[START]

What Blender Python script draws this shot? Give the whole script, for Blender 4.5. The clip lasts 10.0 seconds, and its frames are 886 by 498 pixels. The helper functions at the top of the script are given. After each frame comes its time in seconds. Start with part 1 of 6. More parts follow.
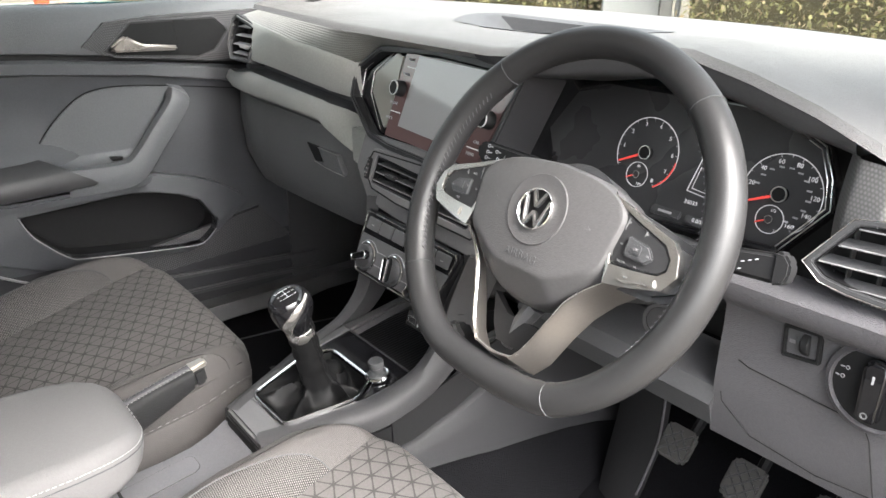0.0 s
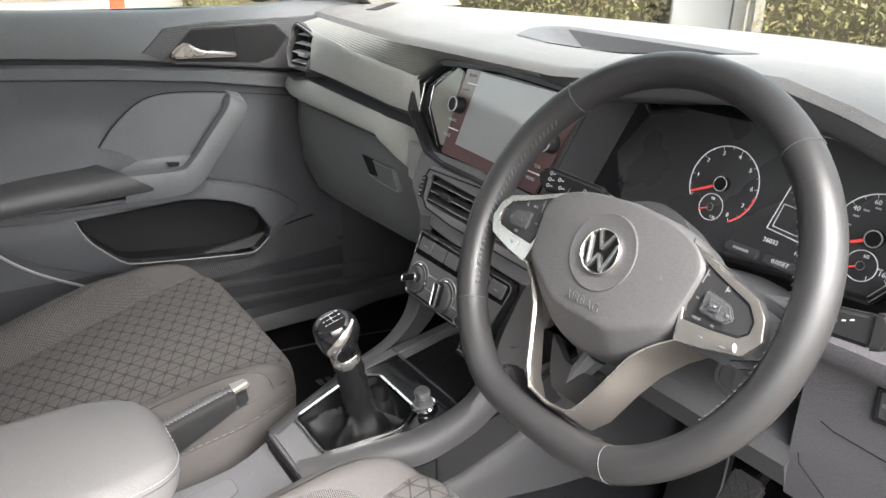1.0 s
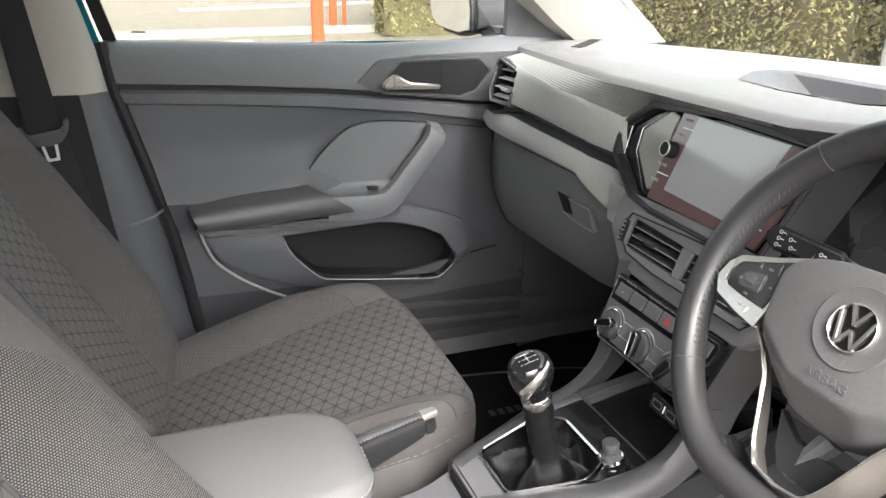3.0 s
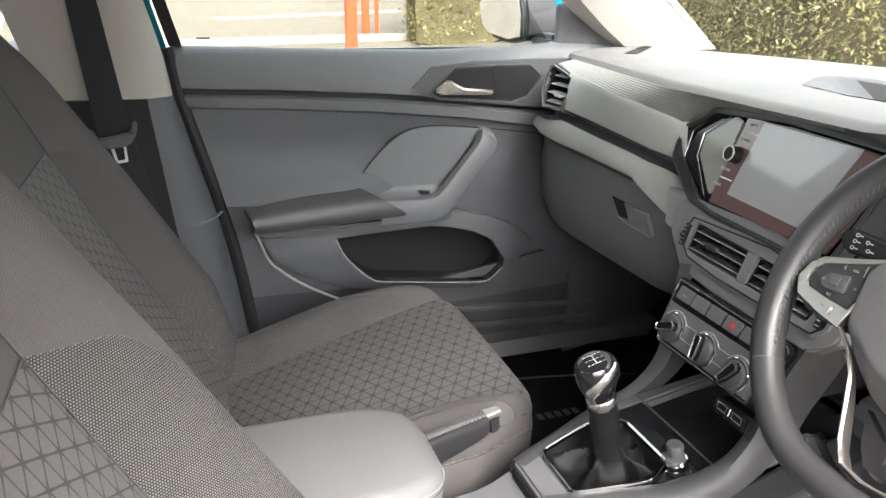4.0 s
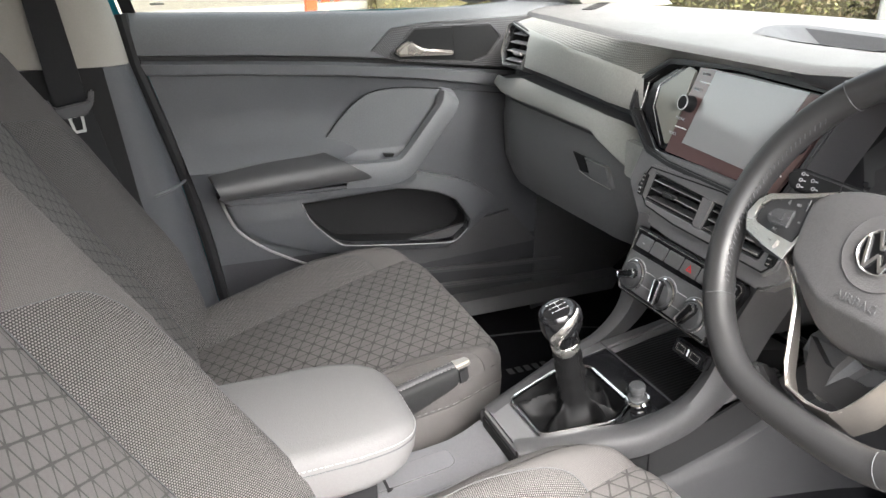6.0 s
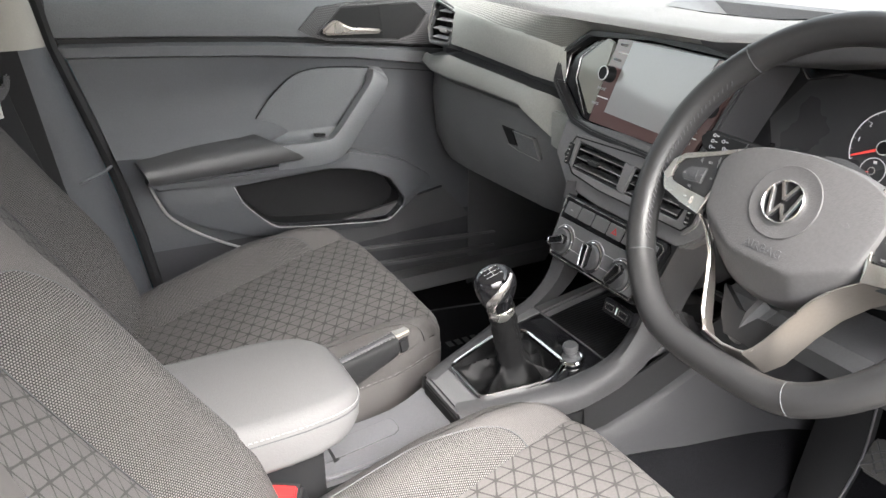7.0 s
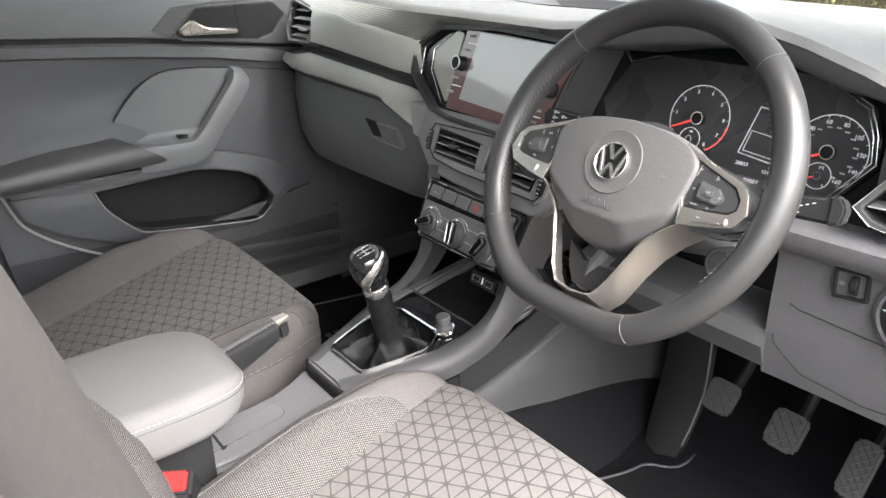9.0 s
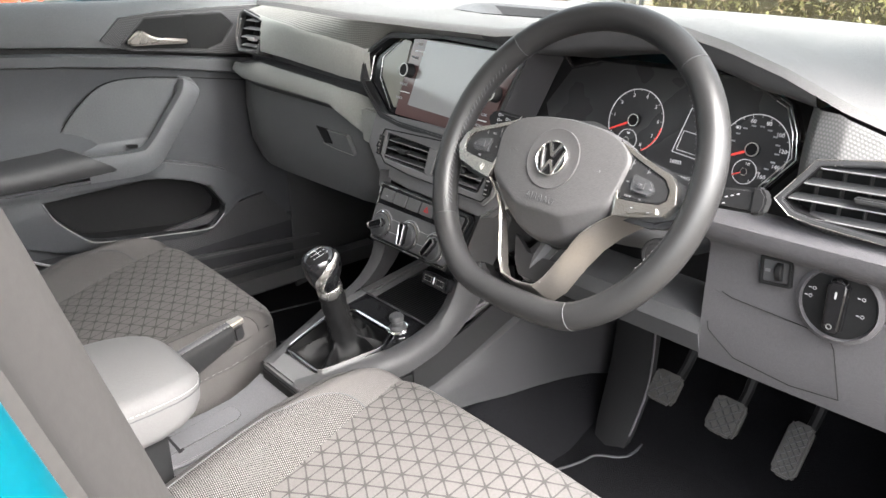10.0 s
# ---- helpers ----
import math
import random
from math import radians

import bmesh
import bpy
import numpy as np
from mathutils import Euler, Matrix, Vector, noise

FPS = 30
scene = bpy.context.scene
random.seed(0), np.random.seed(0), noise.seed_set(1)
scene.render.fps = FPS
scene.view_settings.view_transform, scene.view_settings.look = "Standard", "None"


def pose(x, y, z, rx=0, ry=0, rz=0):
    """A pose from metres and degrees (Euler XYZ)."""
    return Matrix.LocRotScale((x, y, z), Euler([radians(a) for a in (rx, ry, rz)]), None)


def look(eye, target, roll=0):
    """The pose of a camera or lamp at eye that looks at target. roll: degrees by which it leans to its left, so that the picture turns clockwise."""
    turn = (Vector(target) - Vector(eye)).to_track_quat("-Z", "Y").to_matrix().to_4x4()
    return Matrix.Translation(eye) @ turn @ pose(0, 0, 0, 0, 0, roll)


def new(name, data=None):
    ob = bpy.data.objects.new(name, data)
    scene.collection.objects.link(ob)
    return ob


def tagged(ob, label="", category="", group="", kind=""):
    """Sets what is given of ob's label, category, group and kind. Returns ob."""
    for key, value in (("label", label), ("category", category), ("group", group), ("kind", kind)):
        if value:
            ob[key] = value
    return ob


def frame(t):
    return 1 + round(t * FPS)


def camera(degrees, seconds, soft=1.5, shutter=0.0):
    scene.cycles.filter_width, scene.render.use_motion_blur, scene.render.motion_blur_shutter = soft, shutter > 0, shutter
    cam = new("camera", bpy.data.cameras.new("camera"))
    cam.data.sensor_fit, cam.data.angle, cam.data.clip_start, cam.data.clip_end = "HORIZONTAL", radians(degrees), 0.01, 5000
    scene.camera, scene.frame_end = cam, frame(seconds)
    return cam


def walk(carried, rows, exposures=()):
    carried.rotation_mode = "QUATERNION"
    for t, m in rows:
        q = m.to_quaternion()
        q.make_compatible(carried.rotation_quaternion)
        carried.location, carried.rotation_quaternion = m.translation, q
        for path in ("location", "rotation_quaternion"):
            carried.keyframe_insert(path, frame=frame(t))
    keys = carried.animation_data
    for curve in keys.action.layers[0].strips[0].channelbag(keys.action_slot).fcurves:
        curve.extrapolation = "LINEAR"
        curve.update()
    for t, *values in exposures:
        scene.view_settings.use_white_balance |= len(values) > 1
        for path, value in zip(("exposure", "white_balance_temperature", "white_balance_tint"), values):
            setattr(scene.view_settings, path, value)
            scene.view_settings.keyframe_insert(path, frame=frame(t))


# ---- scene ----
cam = camera(62.6, 10.0)
PATH = [
    (0, (0.819, -0.491, 1.235), (-0.604, 0.685, 0.465), 0.9),
    (0.5, (0.798, -0.465, 1.24), (-0.663, 0.662, 0.467), 1.1),
    (1, (0.772, -0.455, 1.246), (-0.742, 0.603, 0.478), 1.4),
    (1.5, (0.75, -0.459, 1.25), (-0.823, 0.516, 0.493), 1.5),
    (2, (0.738, -0.468, 1.252), (-0.9, 0.409, 0.513), 1.6),
    (2.5, (0.737, -0.483, 1.257), (-0.957, 0.297, 0.532), 1.5),
    (3, (0.735, -0.5, 1.261), (-1.002, 0.188, 0.548), 1.3),
    (3.2, (0.735, -0.504, 1.259), (-1.019, 0.15, 0.554), 1.3),
    (4.3, (0.733, -0.57, 1.257), (-1.042, 0.04, 0.565), 0.9),
    (4.5, (0.733, -0.547, 1.26), (-1.046, 0.019, 0.543), 0.4),
    (5, (0.736, -0.552, 1.253), (-1.03, 0.036, 0.522), 0.3),
    (5.5, (0.746, -0.556, 1.247), (-0.998, 0.077, 0.5), 0.2),
    (7, (0.784, -0.572, 1.236), (-0.838, 0.275, 0.429), -0.2),
    (7.5, (0.798, -0.579, 1.23), (-0.777, 0.35, 0.419), -0.1),
    (8, (0.814, -0.587, 1.229), (-0.714, 0.418, 0.419), -0.1),
    (8.5, (0.829, -0.594, 1.226), (-0.653, 0.482, 0.422), -0.0),
    (9, (0.843, -0.605, 1.225), (-0.597, 0.534, 0.433), 0.1),
    (9.5, (0.859, -0.615, 1.223), (-0.543, 0.581, 0.446), 0.2),
    (10, (0.875, -0.625, 1.22), (-0.496, 0.618, 0.461), 0.4),
]
walk(cam, [(t, look(eye, target, roll)) for t, eye, target, roll in PATH], [(0.0, 3.42), (2.0, 3.5), (3.5, 3.58), (6.0, 3.62), (10.0, 3.56)])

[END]

(Written exercise): Without including any pictures, reproduce the listing exactly.

(Answer to this exercise):
What Blender Python script draws this shot? Give the whole script, for Blender 4.5. The clip lasts 10.0 seconds, and its frames are 886 by 498 pixels. The helper functions at the top of the script are given. After each frame comes its time in seconds. Start with part 1 of 6. More parts follow.
0.0 s
1.0 s
3.0 s
4.0 s
6.0 s
7.0 s
9.0 s
10.0 s
# ---- helpers ----
import math
import random
from math import radians

import bmesh
import bpy
import numpy as np
from mathutils import Euler, Matrix, Vector, noise

FPS = 30
scene = bpy.context.scene
random.seed(0), np.random.seed(0), noise.seed_set(1)
scene.render.fps = FPS
scene.view_settings.view_transform, scene.view_settings.look = "Standard", "None"


def pose(x, y, z, rx=0, ry=0, rz=0):
    """A pose from metres and degrees (Euler XYZ)."""
    return Matrix.LocRotScale((x, y, z), Euler([radians(a) for a in (rx, ry, rz)]), None)


def look(eye, target, roll=0):
    """The pose of a camera or lamp at eye that looks at target. roll: degrees by which it leans to its left, so that the picture turns clockwise."""
    turn = (Vector(target) - Vector(eye)).to_track_quat("-Z", "Y").to_matrix().to_4x4()
    return Matrix.Translation(eye) @ turn @ pose(0, 0, 0, 0, 0, roll)


def new(name, data=None):
    ob = bpy.data.objects.new(name, data)
    scene.collection.objects.link(ob)
    return ob


def tagged(ob, label="", category="", group="", kind=""):
    """Sets what is given of ob's label, category, group and kind. Returns ob."""
    for key, value in (("label", label), ("category", category), ("group", group), ("kind", kind)):
        if value:
            ob[key] = value
    return ob


def frame(t):
    return 1 + round(t * FPS)


def camera(degrees, seconds, soft=1.5, shutter=0.0):
    scene.cycles.filter_width, scene.render.use_motion_blur, scene.render.motion_blur_shutter = soft, shutter > 0, shutter
    cam = new("camera", bpy.data.cameras.new("camera"))
    cam.data.sensor_fit, cam.data.angle, cam.data.clip_start, cam.data.clip_end = "HORIZONTAL", radians(degrees), 0.01, 5000
    scene.camera, scene.frame_end = cam, frame(seconds)
    return cam


def walk(carried, rows, exposures=()):
    carried.rotation_mode = "QUATERNION"
    for t, m in rows:
        q = m.to_quaternion()
        q.make_compatible(carried.rotation_quaternion)
        carried.location, carried.rotation_quaternion = m.translation, q
        for path in ("location", "rotation_quaternion"):
            carried.keyframe_insert(path, frame=frame(t))
    keys = carried.animation_data
    for curve in keys.action.layers[0].strips[0].channelbag(keys.action_slot).fcurves:
        curve.extrapolation = "LINEAR"
        curve.update()
    for t, *values in exposures:
        scene.view_settings.use_white_balance |= len(values) > 1
        for path, value in zip(("exposure", "white_balance_temperature", "white_balance_tint"), values):
            setattr(scene.view_settings, path, value)
            scene.view_settings.keyframe_insert(path, frame=frame(t))


# ---- scene ----
cam = camera(62.6, 10.0)
PATH = [
    (0, (0.819, -0.491, 1.235), (-0.604, 0.685, 0.465), 0.9),
    (0.5, (0.798, -0.465, 1.24), (-0.663, 0.662, 0.467), 1.1),
    (1, (0.772, -0.455, 1.246), (-0.742, 0.603, 0.478), 1.4),
    (1.5, (0.75, -0.459, 1.25), (-0.823, 0.516, 0.493), 1.5),
    (2, (0.738, -0.468, 1.252), (-0.9, 0.409, 0.513), 1.6),
    (2.5, (0.737, -0.483, 1.257), (-0.957, 0.297, 0.532), 1.5),
    (3, (0.735, -0.5, 1.261), (-1.002, 0.188, 0.548), 1.3),
    (3.2, (0.735, -0.504, 1.259), (-1.019, 0.15, 0.554), 1.3),
    (4.3, (0.733, -0.57, 1.257), (-1.042, 0.04, 0.565), 0.9),
    (4.5, (0.733, -0.547, 1.26), (-1.046, 0.019, 0.543), 0.4),
    (5, (0.736, -0.552, 1.253), (-1.03, 0.036, 0.522), 0.3),
    (5.5, (0.746, -0.556, 1.247), (-0.998, 0.077, 0.5), 0.2),
    (7, (0.784, -0.572, 1.236), (-0.838, 0.275, 0.429), -0.2),
    (7.5, (0.798, -0.579, 1.23), (-0.777, 0.35, 0.419), -0.1),
    (8, (0.814, -0.587, 1.229), (-0.714, 0.418, 0.419), -0.1),
    (8.5, (0.829, -0.594, 1.226), (-0.653, 0.482, 0.422), -0.0),
    (9, (0.843, -0.605, 1.225), (-0.597, 0.534, 0.433), 0.1),
    (9.5, (0.859, -0.615, 1.223), (-0.543, 0.581, 0.446), 0.2),
    (10, (0.875, -0.625, 1.22), (-0.496, 0.618, 0.461), 0.4),
]
walk(cam, [(t, look(eye, target, roll)) for t, eye, target, roll in PATH], [(0.0, 3.42), (2.0, 3.5), (3.5, 3.58), (6.0, 3.62), (10.0, 3.56)])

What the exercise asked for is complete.